Minibus Pimps collaborator Helge Sten, who perhaps most famously worked in the past with the group Supersilent, comes across as an obvious Zeppelin fan. As evidence, I'll refer you to one particular remark he made during Julian Marszalek's joint interview with him and Jones published last month by online music publication The Quietus. Quoth the Deathprod mastermind:
"I think there's so much interesting stuff going on in all of their [Led Zeppelin's] music. There's so much variety and energy going on there and that's what sets it apart from so much other music."
At this point, I must clarify that I myself am no stranger to ambient and avant-garde music. Whenever it's late at night and I'm zoning out, or trying to lull myself asleep, or just simply winding down from an adrenaline-filled night where I've just played a live classic rock tribute gig and still facing a few more hours of driving before I'm home again, I'll tune my radio to WXPN in hopes that a show like "Star's End" or "Echoes" will provide a soothing soundtrack to complement my trip into Dreamland.
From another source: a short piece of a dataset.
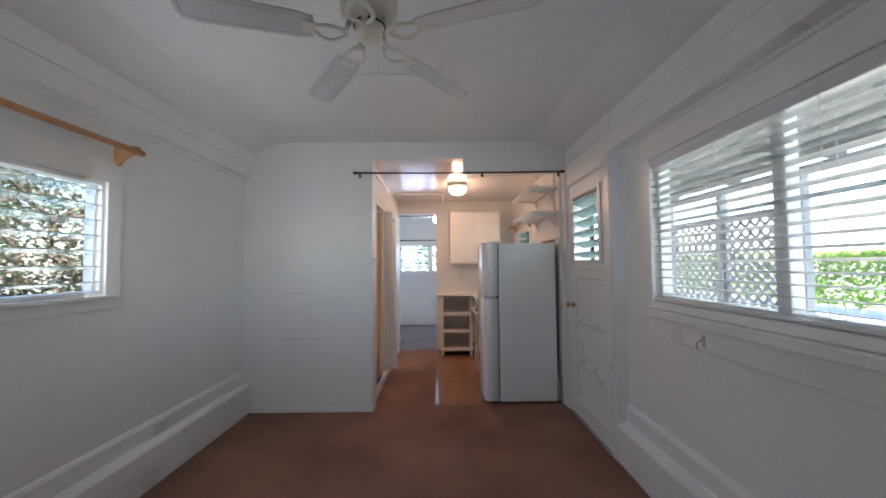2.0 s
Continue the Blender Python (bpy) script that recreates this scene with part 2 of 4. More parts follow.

However, for me, this Minibus Pimps album is a little more nightmare-inducing.

Maybe it's also the pain meds I've been taking to mask a back injury I mysteriously suffered last week. Or maybe I was just off-put by the pitch-shifting sounds my questionable turntable was making when I sought to embark on the record's maiden voyage. Or maybe I'm just plain sour (Sauer?).

But so far, I'm deciding to file this Minibus Pimps release away with Jimmy Page's 2012 archival release, Lucifer Rising and Other Sound Tracks. That particular mood doesn't often strike me, but I'll know where to go the next time it does.

If The Quietus's Julian Marszalek is to believed, he intends to "drop some mushrooms to [the album] and watch the Aurora Borealis." In that case, my only complaint would be the album's length. Is thirty minutes really enough to take it all in?

Moreover, does there remain anything musical Jonesy hasn't done?